The final three seem to be less common and specifically for champagne bottles. They were created for a special occasion. Sovereign was a special bottle created by Taittinger to celebrate the launch of the largest cruise ship, Sovereign of the Seas in 1988. It holds 175 glasses which is equivalent to 35 standard bottles.
Primat translates to “first class” and is a name given to archbishops that are of a higher rank than other archbishops. (which I didn’t know there were ranks among them, who knew?) The same size is also known as a Goliath which is reminiscent of the Battle of David and Goliath. The equivalent of 6 standard bottles or 180 glasses of wine It is a huge bottle to conquer in an evening!
And finally, Melchizedek or Midas. The equivalent to 40 standard bottles. Melchizedek was the king of “righteousness.” and we all know about King Midas and his magical touch. Both of these names are equally fit to represent a bottle that you can pour an incredible 200 glasses out of.
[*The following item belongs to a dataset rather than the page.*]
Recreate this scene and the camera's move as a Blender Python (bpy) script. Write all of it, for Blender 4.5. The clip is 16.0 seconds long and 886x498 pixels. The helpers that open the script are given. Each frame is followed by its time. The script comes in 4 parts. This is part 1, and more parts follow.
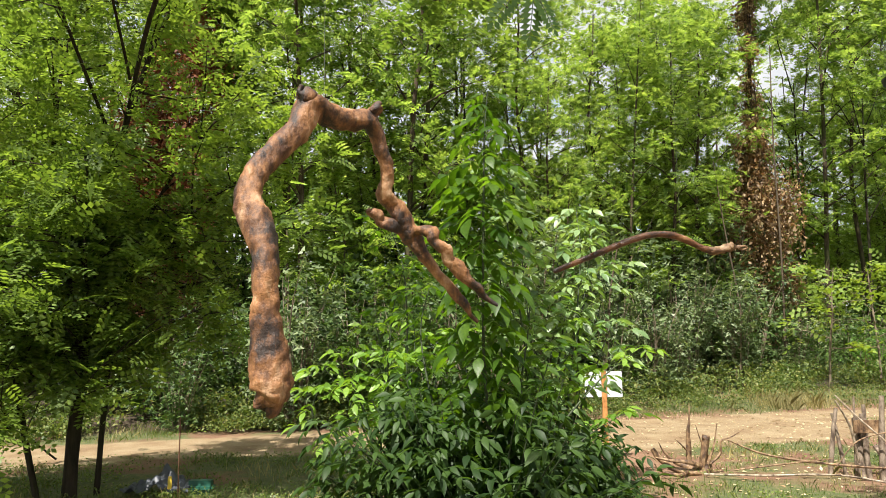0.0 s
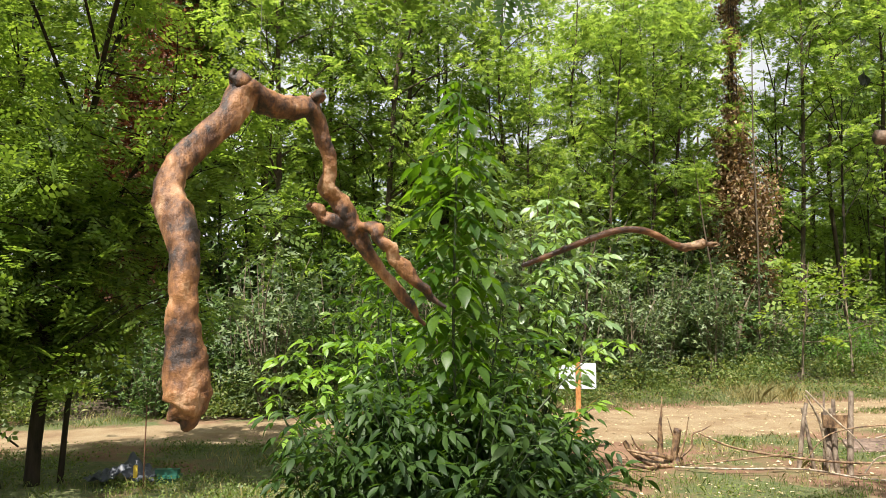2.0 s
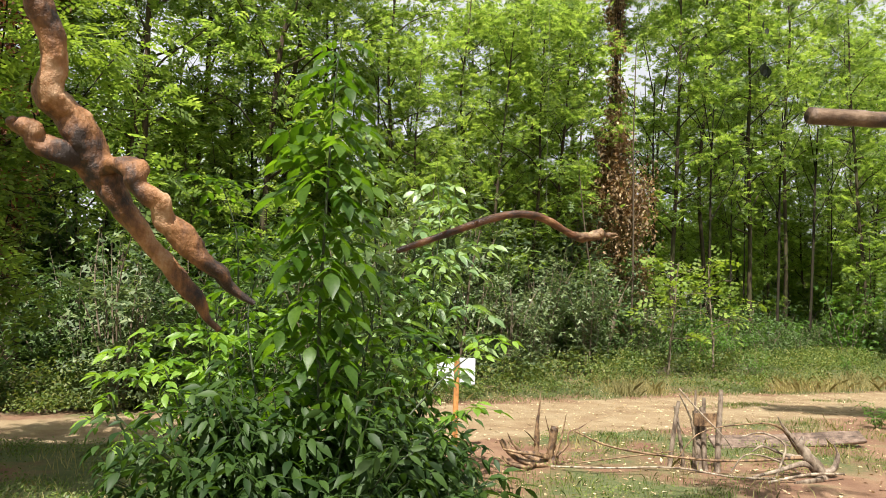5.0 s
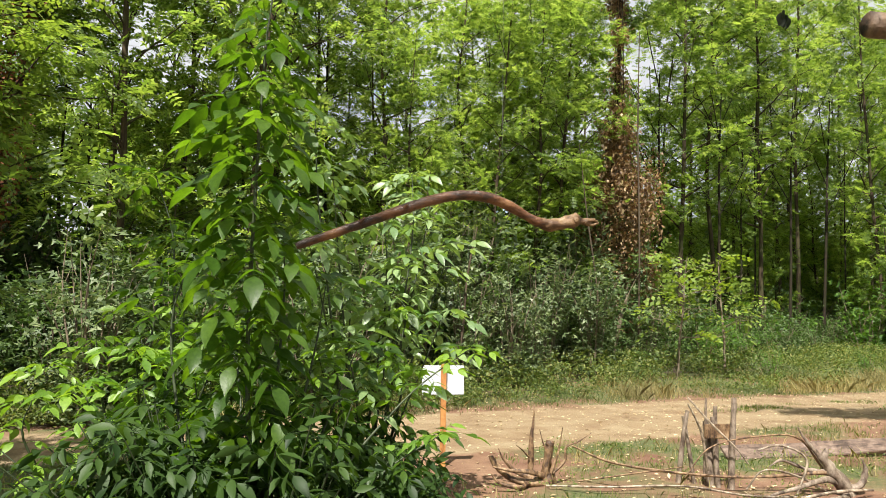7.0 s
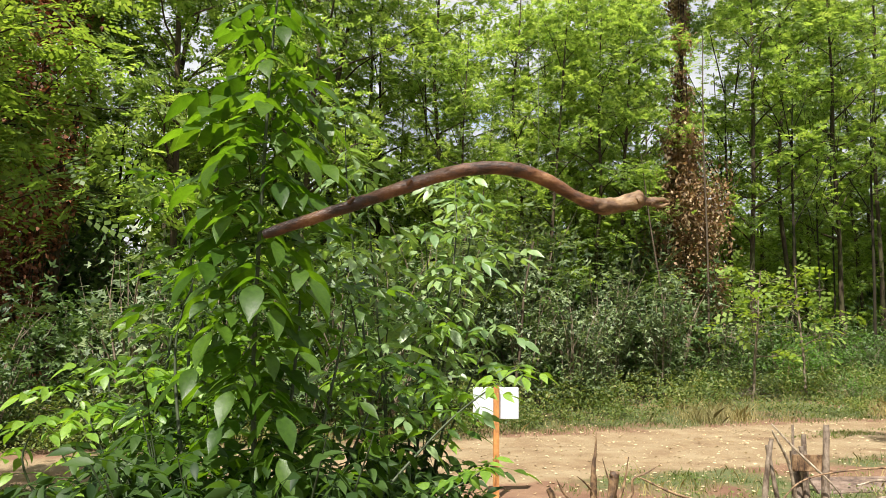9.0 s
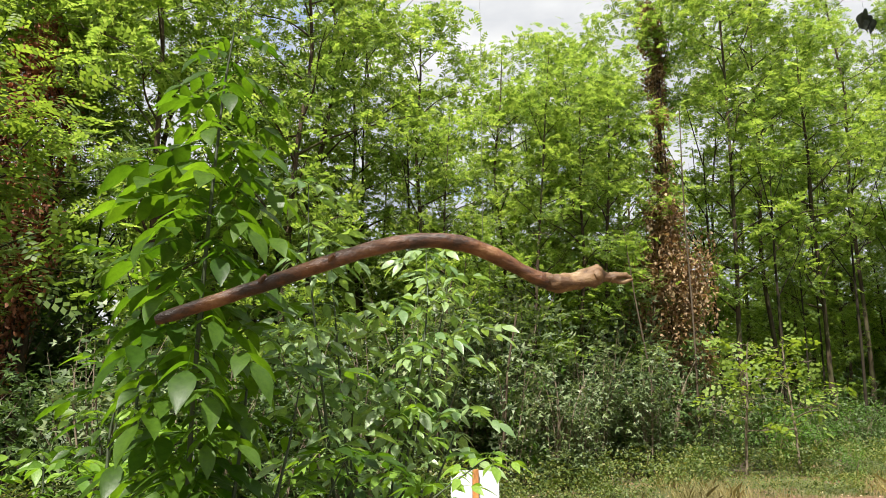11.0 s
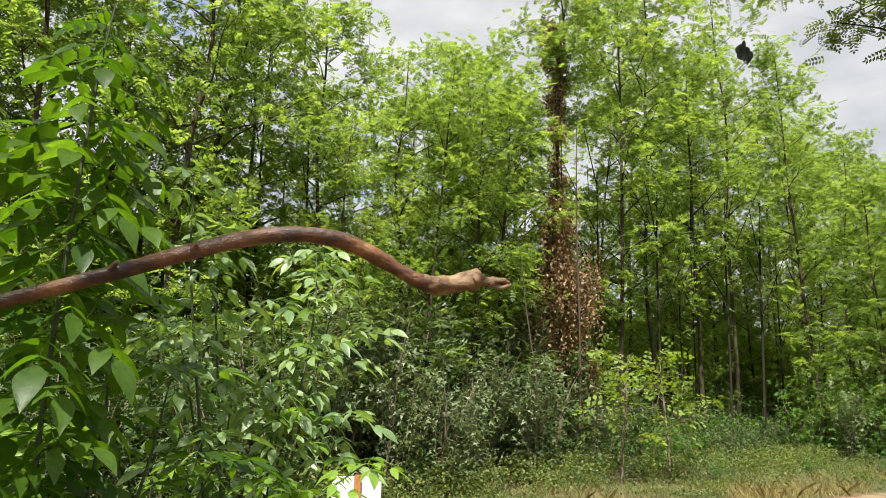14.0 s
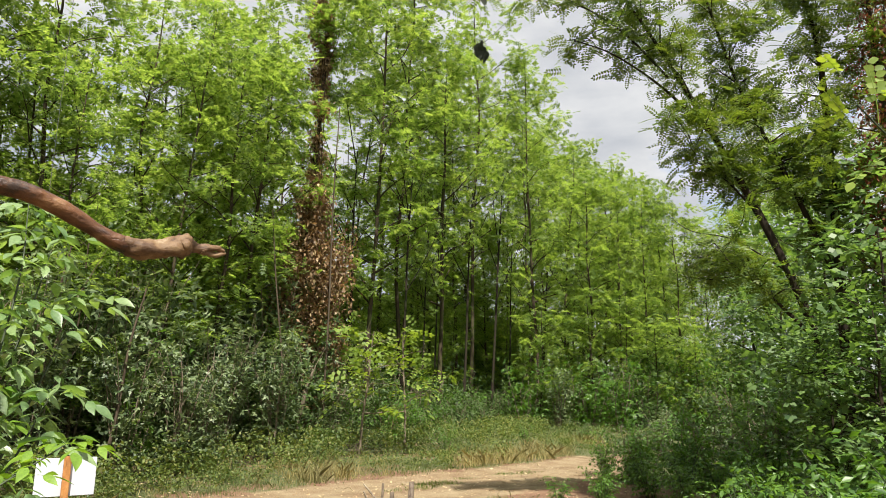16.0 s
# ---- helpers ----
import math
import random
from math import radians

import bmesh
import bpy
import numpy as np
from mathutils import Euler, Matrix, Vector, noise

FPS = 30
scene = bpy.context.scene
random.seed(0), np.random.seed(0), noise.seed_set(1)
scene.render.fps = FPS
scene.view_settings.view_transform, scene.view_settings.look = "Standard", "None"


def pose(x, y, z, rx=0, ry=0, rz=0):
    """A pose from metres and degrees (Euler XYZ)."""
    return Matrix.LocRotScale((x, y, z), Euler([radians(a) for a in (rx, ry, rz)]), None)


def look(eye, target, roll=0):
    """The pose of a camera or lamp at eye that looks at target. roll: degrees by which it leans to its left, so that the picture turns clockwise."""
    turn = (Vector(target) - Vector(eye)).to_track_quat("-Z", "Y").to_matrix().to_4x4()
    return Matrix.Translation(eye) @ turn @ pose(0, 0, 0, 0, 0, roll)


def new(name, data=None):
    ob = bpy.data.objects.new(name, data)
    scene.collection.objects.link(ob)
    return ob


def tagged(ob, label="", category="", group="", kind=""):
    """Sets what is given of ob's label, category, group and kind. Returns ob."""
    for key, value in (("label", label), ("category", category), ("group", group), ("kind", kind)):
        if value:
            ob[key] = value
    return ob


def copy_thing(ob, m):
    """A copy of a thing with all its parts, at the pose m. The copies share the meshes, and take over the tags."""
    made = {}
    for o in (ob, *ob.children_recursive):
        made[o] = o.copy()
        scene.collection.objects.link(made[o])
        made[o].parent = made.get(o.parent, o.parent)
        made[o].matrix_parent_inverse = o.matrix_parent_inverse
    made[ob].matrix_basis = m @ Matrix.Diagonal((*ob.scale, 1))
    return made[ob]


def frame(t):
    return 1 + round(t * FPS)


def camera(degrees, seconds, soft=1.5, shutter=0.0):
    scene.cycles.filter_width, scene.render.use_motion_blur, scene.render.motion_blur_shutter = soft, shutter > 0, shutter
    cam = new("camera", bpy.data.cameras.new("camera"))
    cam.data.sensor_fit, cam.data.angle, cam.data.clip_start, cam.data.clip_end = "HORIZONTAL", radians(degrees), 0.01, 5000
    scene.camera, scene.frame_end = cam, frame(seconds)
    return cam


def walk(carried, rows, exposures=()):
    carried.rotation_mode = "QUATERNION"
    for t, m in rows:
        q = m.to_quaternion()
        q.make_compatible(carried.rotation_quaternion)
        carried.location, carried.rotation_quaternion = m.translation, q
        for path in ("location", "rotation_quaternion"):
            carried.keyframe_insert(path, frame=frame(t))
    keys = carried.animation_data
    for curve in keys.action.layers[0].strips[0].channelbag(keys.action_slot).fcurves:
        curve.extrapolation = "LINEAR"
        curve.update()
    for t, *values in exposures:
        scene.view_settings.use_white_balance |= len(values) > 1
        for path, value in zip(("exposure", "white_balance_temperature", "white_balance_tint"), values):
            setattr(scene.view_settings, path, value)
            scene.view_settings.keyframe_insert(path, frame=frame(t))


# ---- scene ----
cam = camera(63.9, 16.0, soft=0.9)
# seconds, eye, point looked at, roll in degrees
ROWS = [
    (0, (0.165, -0.181, 1.677), (0.13, 1.804, 1.917), -0.5),
    (0.5, (0.18, -0.145, 1.685), (0.143, 1.841, 1.918), -0.4),
    (1, (0.196, -0.105, 1.704), (0.161, 1.882, 1.927), -0.2),
    (1.5, (0.224, -0.109, 1.7), (0.203, 1.879, 1.919), -0.0),
    (2, (0.242, -0.089, 1.713), (0.258, 1.901, 1.917), 0.3),
    (2.5, (0.246, -0.045, 1.714), (0.311, 1.945, 1.903), 0.7),
    (3, (0.239, -0.022, 1.714), (0.365, 1.966, 1.895), 1.1),
    (3.5, (0.261, 0.074, 1.72), (0.45, 2.056, 1.901), 1.5),
    (4, (0.286, 0.219, 1.722), (0.537, 2.194, 1.907), 1.8),
    (4.5, (0.311, 0.369, 1.733), (0.622, 2.336, 1.918), 1.9),
    (4.7, (0.316, 0.402, 1.736), (0.649, 2.366, 1.918), 1.9),
    (6.8, (0.753, 1.137, 1.785), (1.084, 3.102, 1.957), 1.0),
    (7, (0.764, 1.174, 1.792), (1.079, 3.14, 1.97), 0.9),
    (7.5, (0.882, 1.292, 1.792), (1.143, 3.266, 1.978), 0.9),
    (8, (0.992, 1.399, 1.811), (1.197, 3.379, 2.001), 0.8),
    (8.5, (1.017, 1.575, 1.795), (1.181, 3.559, 1.994), 0.7),
    (9, (0.962, 1.734, 1.77), (1.108, 3.716, 2.0), 0.6),
    (9.5, (0.997, 1.864, 1.786), (1.146, 3.839, 2.065), 0.7),
    (9.7, (1.025, 1.925, 1.804), (1.189, 3.895, 2.11), -0.2),
    (11.8, (1.123, 1.957, 1.826), (1.311, 3.895, 2.283), 0.2),
    (12, (1.13, 1.962, 1.827), (1.321, 3.9, 2.286), 0.2),
    (12.5, (1.135, 1.968, 1.83), (1.34, 3.903, 2.291), 0.5),
    (13, (1.142, 1.969, 1.823), (1.386, 3.9, 2.284), 0.7),
    (13.5, (1.151, 1.975, 1.82), (1.477, 3.895, 2.276), 0.9),
    (14, (1.162, 1.996, 1.822), (1.619, 3.891, 2.269), 1.1),
    (14.5, (1.175, 1.998, 1.82), (1.799, 3.847, 2.256), 1.0),
    (15, (1.192, 1.995, 1.818), (1.991, 3.779, 2.241), 0.9),
    (15.5, (1.216, 1.984, 1.817), (2.171, 3.693, 2.224), 0.7),
    (16, (1.246, 1.966, 1.816), (2.326, 3.603, 2.209), 0.8),
]
EXPOSURES = [(0.0, 1.36), (4.7, 1.32), (7.0, 1.25), (9.5, 1.30), (12.0, 1.24), (14.0, 1.16), (16.0, 1.11)]
walk(cam, [(t, look(eye, target, roll)) for t, eye, target, roll in ROWS], EXPOSURES)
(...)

It is truly a righteous bottle that has the equivalent of 40 bottles and definitely you have the Midas Touch if you have one in your possession. Not listed in the image above is the Maximus! This bottle, of which it looks like there is only one broke the world record for largest bottle ever produced. It sold for $55,812 at Sotheby’s in New York in 2004. Purchased by Wine Ventures, in Tenafly, New Jersey, the bottle holds the equivalent of 173 standard bottles. It was made by Kavalier glassmakers in the Czech Republic.
I hope you enjoyed this trip down wine bottle lane! I am always intrigued by etymology and curious why the bottle sizes continued to be named after biblical kings. Was it just a trend that continued or is there more to it than that?